The complaint, filed by the Trump campaign’s general counsel, David Warrington, argued that the Biden campaign could not rename its committee from “Biden for President” to “Harris for President” once Biden dropped out of the race on Sunday, and roll over $91m. The eight-page complaint said:
This is little more than a thinly veiled $91.5m excessive contribution from one presidential candidate to another, that is, from Joe Biden’s old campaign to Kamala Harris’s new campaign. This effort makes a mockery of our campaign finance laws.
“Federal candidates are prohibited from keeping contributions for elections in which they do not participate,” it added.
Biden for President 2024 has shown no intention to properly refund or re-designate the general election funds it has already received. This makes them all excess contributions.
Some more comments from German chancellor Olaf Scholz on Kamala Karris. He said he had met several times with the US vice-president and called her a “competent and experienced politician”.
Scholz said it was always important for him to assess in talks whether politicians were simply saying what had been prepared for them or actually able to engage in dialogue – and in his several meetings with Harris, she had convinced him of the latter.
“She knows what she wants and what she can do,” he said on Wednesday in an annual summer news conference that touched on a wide range of topics.
German chancellor Olaf Scholz said he believed it was “very possible” US vice-president Kamala Harris would win the US election later this year, stopping short of endorsing Harris over Republican Donald Trump.
Scholz had been unusually direct in his endorsement of US President Joe Biden before the latter dropped his reelection bid last weekend and endorsed Harris as the Democrat party’s candidate to face Trump in the November election.
“The election campaign in the USA will certainly be exciting, now with a slightly new lineup and a new constellation,” Scholz told an annual summer news conference on Wednesday.
“I think it is very possible that Kamala Harris will win the election, but the American voters will decide.”
Dozens of Democrats plan to skip Netanyahu address to US Congress
Israeli prime minister Benjamin Netanyahu is due to address the US Congress on Wednesday as dozens of Democrats plan to skip the speech.

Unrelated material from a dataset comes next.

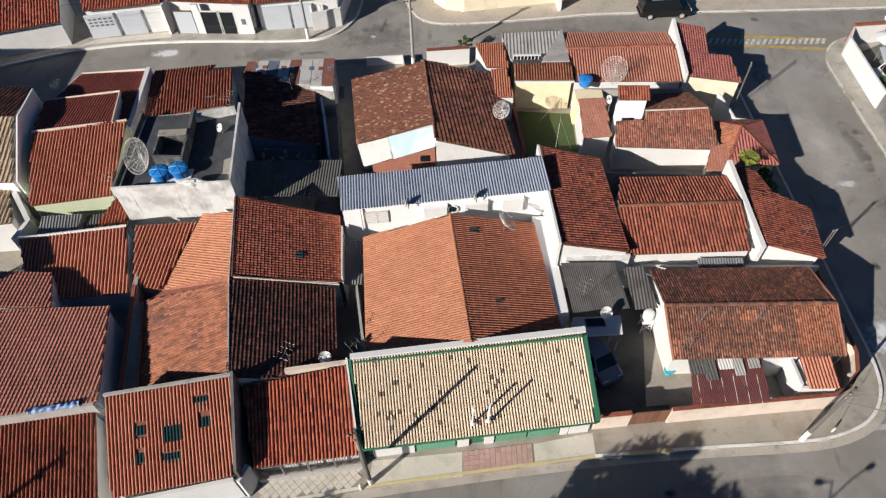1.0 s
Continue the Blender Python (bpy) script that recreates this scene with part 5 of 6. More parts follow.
to.matrix_world = Matrix.Translation((25.85, 16.2, .006)) @ Matrix.Rotation(math.pi, 4, "Z") @ Matrix.Diagonal((.86, 3.0, 1, 1))
tagged(to, "worn white PARE lettering painted on the asphalt", "road marking")

# pavement pieces before the shop
walk_tiles = thing("paved_panel", 2, 12.2, .14, "panel of faded red paving squares before the shop", "paving")
me_t = None
for i in range(13):
    for j in range(5):
        u, v = i / 13, j / 5
        x, y = .22 + 3.62 * u, 11.48 + .30 * u / 1 + 1.30 * v + (.33 - .30) * u
        y = 11.46 + .56 * u + 1.30 * v - .16 * u * v
        if me_t is None:
            bm = box(.006, .270, .006, .252, 0, .022)
            me_t = mesh_of("paver", bm, REDPAVER)
        o = new("paver", me_t)
        o.parent = walk_tiles
        o.matrix_parent_inverse = Matrix.Translation(-walk_tiles.location)
        o.matrix_basis = pose(x, y, .138 + rs.uniform(0, .004), 0, 0, 8.2)
dia = thing("paved_panel", -7.4, 11.4, .14, "panel of cream paving squares laid on the diagonal", "paving")
me_d = mesh_of("paver", box(-.149, .149, -.149, .149, 0, .024), PALEPAVER)
flat("paving_bed", [(-10.3, 10.12), (-7.6, 10.45), (-4.95, 10.95), (-4.95, 12.2), (-10.1, 11.5)], CONCRETE, "brown mortar bed between diagonal paving squares", .146, "pavement")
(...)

Protests over his arrival in Washington DC have already begun, including a sit-in at a congressional office building that ended with multiple arrests, according to the Associated Press.
He will speak to a joint meeting of the Senate and House of Representatives at 2pm (7pm UK time). This will be his fourth time making such an address, surpassing Winston Churchill’s record as the foreign leader who has made the most joint addresses to the US Congress.

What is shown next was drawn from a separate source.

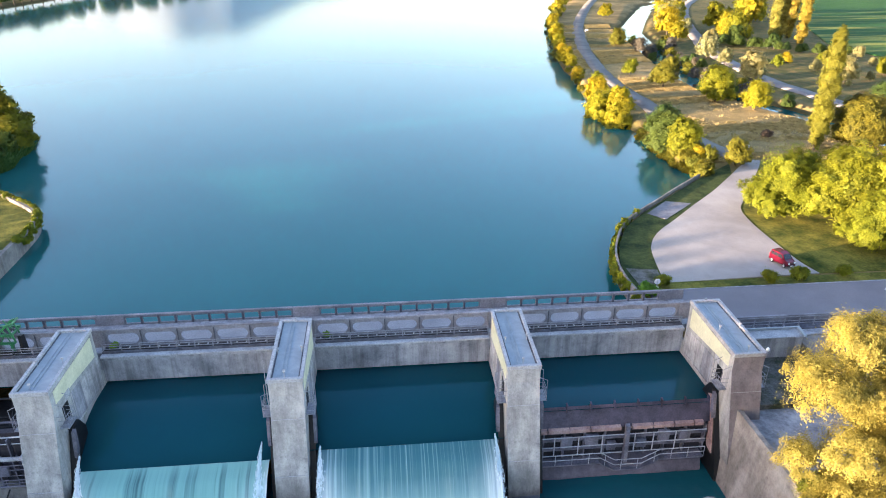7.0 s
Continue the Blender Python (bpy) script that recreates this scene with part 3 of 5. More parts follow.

Dozens of Democrats plan to skip the speech, many expressing dismay over Israel’s military campaign in Gaza which has killed more than 39,000 people and led to a humanitarian crisis on the ground. Presumptive Democratic nominee Kamala Harris will not be in attendance as she is on the campaign trail outside DC but she plans to meet Netanyahu separately.
Democratic Senator Chris Van Hollen told reporters: “For him, this is all about shoring up his support back home, which is one of the reasons I don’t want to attend.”

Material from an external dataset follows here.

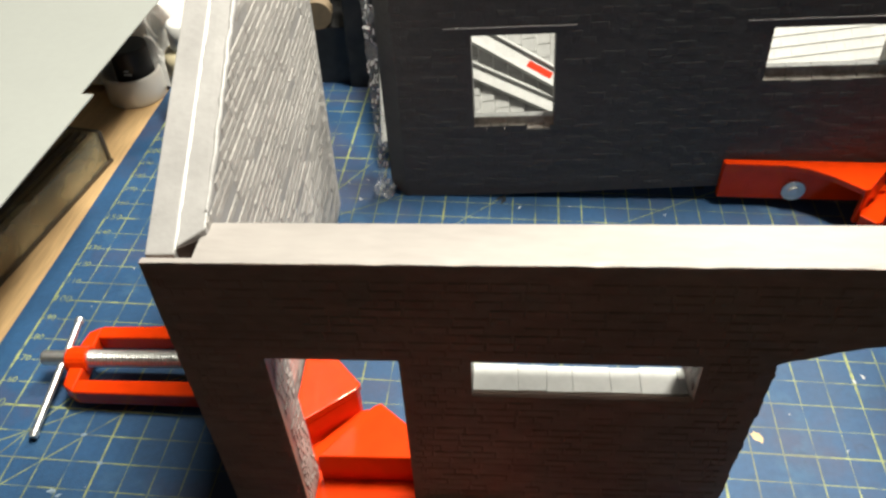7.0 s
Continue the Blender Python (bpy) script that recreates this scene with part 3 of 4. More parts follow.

“I don’t want to be part of a political prop in this act of deception. He is not the great guardian of the US-Israel relationship.”
The Democrats planning to stay away also include Senators Dick Durbin, the chamber’s number two Democrat, Tim Kaine, Jeff Merkley and Brian Schatz, all members of the Senate Foreign Relations Committee, as well as Patty Murray, who chairs Senate Appropriations.
In the House, those staying away included progressives like Representatives Rashida Tlaib and Alexandria Ocasio-Cortez, as well as Ami Bera, a senior member of the Foreign Affairs Committee, and Adam Smith, the top Democrat on Armed Services.
Smith said he never attends joint meetings but also described himself on Tuesday as “very, very opposed to what prime minister Netanyahu is doing in Israel.”
Murray normally would have presided, as the senior Senate Democrat, because Harris will not attend. Democratic Senator Ben Cardin, who leads the foreign relations committee, will replace her.
Netanyahu is due to travel to Florida to meet with Donald Trump later this week. The meeting will be their first since the end of Trump’s presidency, during which the two forged close ties.
Harris Campaign raises $126m since announcing 2024 run
The Harris Campaign has announced that, as of Tuesday evening, they have raised $126m since announcing 2024 run.
Trump to turn fire on Harris in his first rally since Biden dropped out of race
Welcome to our coverage of the US presidential race with all the major players due to speak today.
Republican nominee Donald Trump will hold his first rally since it was announced that Joe Biden will drop out of the race. The former president will appear at an event in Charlotte, North Carolina, a state that will be an important battleground in the 5 November election. He will turn his fire on Kamala Harris, who is almost certain to run against him, amid fears from his aides of a “Harris honeymoon”.
Meanwhile, as Reuters reports, the vice-president will head to Indianapolis to speak at an event hosted by the Zeta Phi Beta Sorority, which was founded at Howard University, the historically Black college that Harris attended.
She hopes to tap sororities’ multi-generational network of Black women to deliver strong voter turnout for Democrats in November.
Harris held an energetic first rally as the likely nominee on Tuesday in Milwaukee, telling the crowd that Americans were “not going back” to the “chaos” of the Trump years.
Joe Biden will also be speaking. He is set to make a case for his legacy on Wednesday night when he delivers an Oval Office address about his decision to bow out of the race and “what lies ahead.”